Catherine of Aragon
Catherine of Aragon was born into Spanish royalty (King Ferdinand II and Isabella of Castile) in 1485. At age three, she was pledged to marry Arhtur, Prince of Wales, Henry VII’s oldest son, and the elder brother of Henry VIII. The strategic alliance aimed to legitimize the Tudor claim to the English crown, bolster England’s position in Europe, and secure a hefty dowry – the equivalent of £5 million today – from Spain. Five months after their marriage in 1501, Arthur died from an epidemic., leaving Catherine a widow.
Marriage to Henry VIII
Faced with the failure to accomplish his original goals for the marriage to Arthur (including the return of the dowry), Henry VII arranged for his second son and heir apparent Henry VIII to marry his brother’s widow. The two were married in 1509, shortly after Henry VIII became King. Since Catholic Canon Law then prohibited marriages of a widow to her deceased husband’s brother, Henry sought and received a dispensation from Pope Julius.

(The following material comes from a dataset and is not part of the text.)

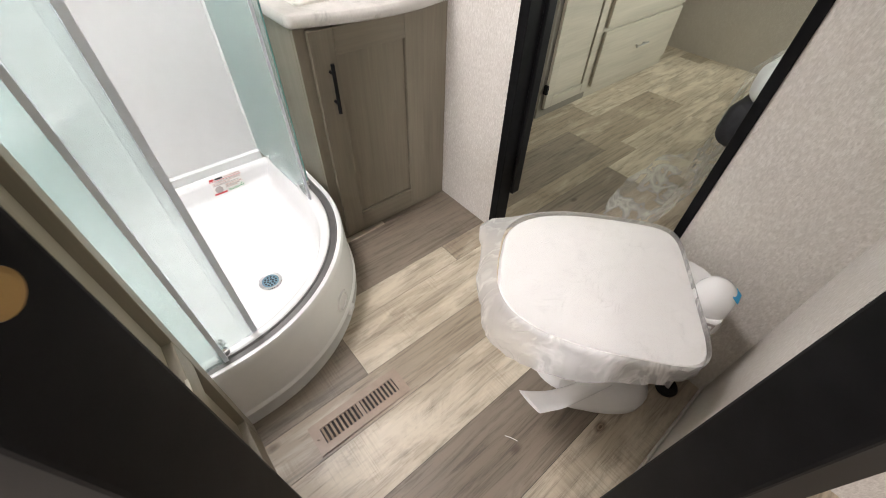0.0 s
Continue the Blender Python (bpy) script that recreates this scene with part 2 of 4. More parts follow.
GRASS = plain("dry_lawn", (0.20, 0.22, 0.06), 0.9, vary=0.3, scale=0.6)
ASPHALT = plain("asphalt", (0.06, 0.06, 0.06), 0.85, vary=0.2)
CAR_WHITE = plain("white_car_paint", (0.75, 0.75, 0.75), 0.25)
CAR_GREY = plain("grey_car_paint", (0.30, 0.31, 0.33), 0.25)
RUBBER = plain("tyre_rubber", (0.02, 0.02, 0.02), 0.8)


# ---- building helpers ----
def thing(name, label="", category="", at=(0, 0, 0), group="", kind=""):
    ob = new(name)
    ob.location = at
    ob.empty_display_size = 0.05
    return tagged(ob, label, category, group, kind)


def part(name, bm, mat, parent=None, label="", smooth=False):
    mesh = bpy.data.meshes.new(name)
    bmesh.ops.recalc_face_normals(bm, faces=bm.faces[:])
    bm.to_mesh(mesh)
    bm.free()
    if smooth:
        mesh.shade_smooth()
        mesh.set_sharp_from_angle(angle=radians(smooth if smooth is not True else 40))
    mesh.materials.append(mat)
    ob = new(name, mesh)
    if parent is not None:
        ob.parent = parent
        ob.matrix_parent_inverse = Matrix.Translation(-parent.location)
    if label:
        ob["label"] = label
    return ob


def solid(name, bm, mat, label, category="", kind="structure", smooth=False, group=""):
    return tagged(part(name, bm, mat, None, "", smooth), label, category, group, kind)


def add_box(bm, x0, x1, y0, y1, z0, z1):
    return bmesh.ops.create_cube(bm, size=1.0, matrix=Matrix.Translation(((x0 + x1) / 2, (y0 + y1) / 2, (z0 + z1) / 2))
                                 @ Matrix.Diagonal((abs(x1 - x0), abs(y1 - y0), abs(z1 - z0), 1)))["verts"]


def box(x0, x1, y0, y1, z0, z1, bevel=0.0, seg=2):
    bm = bmesh.new()
    add_box(bm, x0, x1, y0, y1, z0, z1)
    if bevel:
        bmesh.ops.bevel(bm, geom=bm.edges[:], offset=bevel, segments=seg, affect="EDGES", profile=0.5)
    return bm


def boxes(*rows):
    bm = bmesh.new()
    for row in rows:
        add_box(bm, *row)
    return bm


def lathe(profile, m=Matrix(), seg=24):
    """A turned solid: (radius, height) pairs round the z axis of m."""
    bm = bmesh.new()
    rings = [[bm.verts.new(m @ Vector((r * math.cos(2 * math.pi * k / seg), r * math.sin(2 * math.pi * k / seg), h))) for k in range(seg)] for r, h in profile]
    for a, b in zip(rings, rings[1:]):
        for k in range(seg):
            bm.faces.new((a[k], a[(k + 1) % seg], b[(k + 1) % seg], b[k]))
    bm.faces.new(rings[0][::-1])
    bm.faces.new(rings[-1])
    return bm


def skin(rings, closed=True, caps=True):
    """A surface through rings of points."""
    bm = bmesh.new()
    vs = [[bm.verts.new(p) for p in ring] for ring in rings]
    n = len(vs[0])
    for a, b in zip(vs, vs[1:]):
        for k in range(n if closed else n - 1):
            bm.faces.new((a[k], a[(k + 1) % n], b[(k + 1) % n], b[k]))
    if caps and closed:
        bm.faces.new(vs[0][::-1])
        bm.faces.new(vs[-1])
    return bm


def smooth_path(points, steps=8):
    """Catmull-Rom through points."""
    p = [Vector(q) for q in points]
    p = [2 * p[0] - p[1]] + p + [2 * p[-1] - p[-2]]
    out = []
    for k in range(1, len(p) - 2):
        a, b, c, d = p[k - 1:k + 3]
        for s in range(steps):
            t = s / steps
            out.append(0.5 * (2 * b + (c - a) * t + (2 * a - 5 * b + 4 * c - d) * t * t + (3 * b - a - 3 * c + d) * t ** 3))
    return out + [p[-2]]


def tube(points, radius, seg=12):
    """A round rod along points; radius may be a function of 0..1."""
    pts = [Vector(q) for q in points]
    rings, side = [], None
    for k, q in enumerate(pts):
        way = (pts[min(k + 1, len(pts) - 1)] - pts[max(k - 1, 0)]).normalized()
        side = (side or way.orthogonal()).normalized()
        side = (side - way * side.dot(way)).normalized()
        up = way.cross(side)
        r = radius(k / (len(pts) - 1)) if callable(radius) else radius
        rings.append([q + r * (math.cos(2 * math.pi * j / seg) * side + math.sin(2 * math.pi * j / seg) * up) for j in range(seg)])
    return skin(rings)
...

By most accounts, the pair were devout Catholics and enjoyed a happy marriage for almost sixteen years before Henry’s infatuation with one of her ladies in waiting, Anne Boleyn. Over those years, Catherine suffered several stillborn births and early infant deaths. Only one child grew to adulthood, Mary I.
The Annulment of the Marriage
Historians do not know when Henry decided that his marriage to Catherine should end. He recognized that, as a Catholic, only the Pope could annul a marriage. Since the Church believed in the sanctity of marriage and family, Henry argued that his marriage to Catherine had been against God’s law from the start despite the previous Pope’s blessing for it to go ahead in 1509. Catherine vehemently resisted the divorce but was unsuccessful due to Henry’s assumption as the head of the church in England.
Thomas Wolsey, then Cardinal Archbishop of Canterbury and the King’s Lord Chancellor, gave Henry assurances that an annulment was simply a matter of course. He assured Henry that the Pope would annul the marriage since he needed the support of every Christian monarch with growing presence of the Muslim Turks in the Mediterranean. The two failed to consider the impact of the most powerful man in Europe, Emperor of the Holy Roman Empire, Charles V of Spain (r. 1519-1556 CE), who was, also the nephew of Catherine. The annulment did not happen, and Wolsey lost his position of power. Wolsey then began a secret plot to have Anne Boleyn forced into exile. When this was discovered, Henry ordered Wolsey’s arrest and, had he not been terminally ill and died in 1530, he would have been executed for treason.
Some academics claim the idea of Henry’s thoughts of breaking with the Catholic Church to secure a divorce originated with Thomas Cranmer. However, historian Owen Emmerson believes that it was initially suggested by Anne Boleyn:
“Whereas Wolsey was traditionally Catholic, Anne was something of a radical, an evangelical with reformist views. And she was prepared to take it upon herself to deliver what was then deemed a heretical text, a text by William Tyndale that Wolsey had ordered burned, into the king’s hand. This told Henry that by scripture, there was no one second to God but him – in other words, that there was no need for a pope.”